Identity issues and the Texas Senate race

SAN DIEGO – Once again, the eyes of the nation are upon Texas. This time, our gaze is fixed on a bizarre Senate race where neither of the candidates appears comfortable enough in his own skin to go by his given name.

Republican incumbent Rafael Cruz prefers to go by “Ted,” while the Democratic challenger Robert Francis O’Rourke wants you to call him “Beto.”

In some states, politicians are defined by where they stand on issues. In Texas, the Senate candidates appear to be struggling with identity issues.

People in the Lone Star State like to say, “Don’t mess with Texas.” But, as someone who lived in Dallas for five years, I have to wonder: Why are these two Texans so messed up?

Cruz explained in his 2015 autobiography that he went with “Ted” because “Rafael” often became “Felito” and the kids he grew up with teased him over the nickname. His mom suggested other variations, and he settled on Ted – which is a long way from Rafael.
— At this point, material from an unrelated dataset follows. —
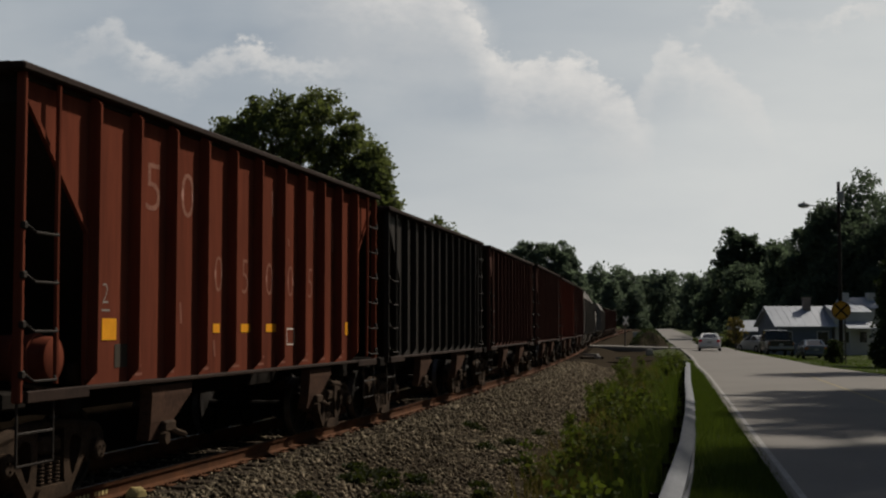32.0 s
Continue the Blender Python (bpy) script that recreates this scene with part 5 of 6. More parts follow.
def build_grass():
    rng = np.random.default_rng(6)
    n = 60000
    y = 4 + 60 * rng.random(n) ** 1.8
    lo, hi = guard_x(np.minimum(y, 36)) + 0.05 + np.maximum(0, y - 36) * 0.172, np.interp(y, ROAD_Y, ROAD_L) - 0.06
    x = lo + (hi - lo) * rng.random(n)
    v = blades(n, x, y, rng.uniform(0.05, 0.14, n), rng, 0.006)
    tagged(new("verge_grass", raw_mesh("verge_grass", v, np.arange(len(v)).reshape(-1, 3), grass_blade)), "mown green grass verge between guardrail and road", "grass", kind="stuff")
    n = 40000
    y = 40 + 90 * rng.random(n)
    rr = np.interp(y, ROAD_Y, ROAD_R)
    x = rr + 0.1 + 16 * rng.random(n) ** 1.3
    v = blades(n, x, y, rng.uniform(0.02, 0.07, n), rng, 0.03)
    tagged(new("lawn", raw_mesh("lawn", v, np.arange(len(v)).reshape(-1, 3), lawn_blade)), "sunlit green lawn beyond the road", "grass", kind="stuff")
    # tall weeds between the ballast and the guardrail
    n = 36000
    y = 5 + 50 * rng.random(n) ** 1.3
    tx = np.interp(y, LINE_Y, LINE_X)
    hi = np.where(y < 37, guard_x(np.minimum(y, 37)) - 0.1, np.interp(y, ROAD_Y, ROAD_L) - 1.2)
    lo = hi - 1.65 - 0.35 * np.sin(y * 0.7)
    k = rng.random(n) ** 0.8
    x = lo + (hi - lo) * k
    h = (0.25 + 0.75 * k) * rng.uniform(0.5, 1.0, n) * np.where(y < 9, 0.55, 0.85)
    v = blades(n, x, y, h, rng, 0.011, 0.5)
    tagged(new("tall_grass", raw_mesh("tall_grass", v, np.arange(len(v)).reshape(-1, 3), grass_blade)), "tall rank grass and weeds behind the guardrail", "weeds", kind="stuff")
    n = 1100
    a, b2 = rng.uniform(-0.95, 0.95, n), rng.uniform(-0.9, 0.9, n)
    xm, ym = 20.9 + 1.8 * b2 + 3.2 * a * 0.17 * 8 / 3, 134 + 13 * a
    v = blades(n, xm, ym, rng.uniform(0.1, 0.3, n), rng, 0.04, 0.6)
    v[:, 2] += np.repeat(1.75 * (1 - b2 ** 2) * (1 - a ** 4), 3)
    tagged(new("mound_weeds", raw_mesh("mound_weeds", v, np.arange(len(v)).reshape(-1, 3), dark_leaf)), "rough weeds growing on the earth mound", "weeds", kind="stuff")
    n = 5000
    y = 6 + 46 * rng.random(n)
    hi = np.where(y < 37, guard_x(np.minimum(y, 37)) - 0.1, np.interp(y, ROAD_Y, ROAD_L) - 1.2)
    x = hi - 0.4 - 1.5 * rng.random(n)
    v = blades(n, x, y, rng.uniform(0.3, 0.8, n), rng, 0.009, 0.6)
    tagged(new("dry_stalks", raw_mesh("dry_stalks", v, np.arange(len(v)).reshape(-1, 3), weed_dry)), "dry brown stalks among the weeds", "weeds", kind="stuff")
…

The road from “Robert” to “Beto” is shorter, but still – in the case of O’Rourke – not exactly a direct route.

The legend – which I’ve heard often from Latino Democrats – is that the evolution was organic. A bunch of Latino friends who grew up with O’Rourke in El Paso must have taken a liking to him and made him an honorary Mexican. They dubbed him “Beto.” It had nothing to do with politics, or a cynical attempt to trick Latinos into thinking he was one of them.
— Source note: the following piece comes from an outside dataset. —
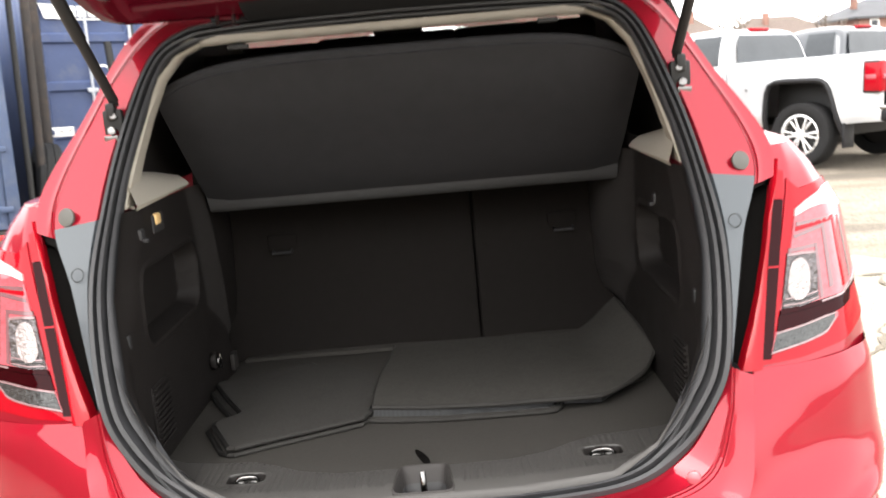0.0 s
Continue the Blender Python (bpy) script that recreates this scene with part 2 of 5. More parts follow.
def disc(c, axis, r, h, seg=24, bevel=0.0, bm=None):
    bm = bm or bmesh.new()
    q = Vector(axis).normalized().to_track_quat("Z", "Y").to_matrix().to_4x4()
    res = bmesh.ops.create_cone(bm, cap_ends=True, segments=seg, radius1=r, radius2=r, depth=h, matrix=Matrix.Translation(c) @ q)
    if bevel:
        vs = res["verts"]
        es = [e for e in {e for v in vs for e in v.link_edges} if any(len(f.verts) > 4 for f in e.link_faces)]
        bmesh.ops.bevel(bm, geom=es, offset=bevel, segments=2, profile=0.5, affect="EDGES")
    return bm


def slab(outline, z0, z1, bevel=0.0, bm=None, seg=2):
    """A flat piece with an outline in x, y between two heights."""
    bm = bm or bmesh.new()
    lo = [bm.verts.new((x, y, z0)) for x, y in outline]
    hi = [bm.verts.new((x, y, z1)) for x, y in outline]
    n = len(outline)
    bm.faces.new(lo[::-1])
    top = bm.faces.new(hi)
    for i in range(n):
        bm.faces.new((lo[i], lo[(i + 1) % n], hi[(i + 1) % n], hi[i]))
    if bevel:
        bmesh.ops.bevel(bm, geom=top.edges[:], offset=bevel, segments=seg, profile=0.5, affect="EDGES")
    return bm


def spline(pts, per=6):
    """A smooth open curve through the points."""
    p = [Vector(q) for q in pts]
    p = [2 * p[0] - p[1]] + p + [2 * p[-1] - p[-2]]
    out = []
    for i in range(1, len(p) - 2):
        for k in range(per):
            t = k / per
            a, b, c, d = p[i - 1], p[i], p[i + 1], p[i + 2]
            out.append(0.5 * (2 * b + (c - a) * t + (2 * a - 5 * b + 4 * c - d) * t * t + (3 * b - a - 3 * c + d) * t ** 3))
    return out + [p[-2]]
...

Still, I have to admit, I like the fairy tale that O’Rourke’s Latino supporters are spreading about how he supposedly “became Latino” by growing up around Latinos. Let’s call that “LBO” – Latino by Osmosis.

I want in. I love the Armenian people. I was raised near one of the Armenian capitals of the United States: Fresno, California. Under Beto’s law, I could be “ABO” – Armenian by Osmosis. But wait. I also respect the Armenian people. And saying that growing up around them made me one of them would be presumptuous – and disrespectful.

Meanwhile, Democrats have long accused Cruz of “trying to be white.” Mexicans-Americans like to poke him for leaving “Rafael” behind and opting for an Anglicized alternative like “Ted.”

That’s how we roll. Mexican-Americans are always waiting for one of our own to disappoint us, betray us, or sell us out. And those of us who are plagued with insecurities tend to suspect that some in our tribe would like to be white.

I myself have often quipped that I’d like to be reincarnated as a white male because I’m tired of working so hard. Besides, I’m eager to see what’s beyond the golden door and find out what privilege tastes like.

Sadly, there aren’t enough couches in the entire Southwest to let all those Mexican-Americans who are confused about identity sort through our issues. They affect how we see ourselves – and everyone else.

And speaking of privilege, O’Rourke – who is being treated like a rock star by liberals in Hollywood and the left-leaning East Coast media – has a free pass on the issue of cultural appropriation.

While all this is going on, liberal media elites felt the urge to register their outrage about “blackface” after Megyn Kelly said that she didn’t see a problem with the racist concept growing up. Kelly may soon see her way to the unemployment line, as her high-paying job at NBC News appears to be in jeopardy.

Liberals baffle me. They’re dumbfounded that someone could miss the offensiveness of posing as an African-American. But, in Texas, they’re trying to help elect someone who is posing as a Latino.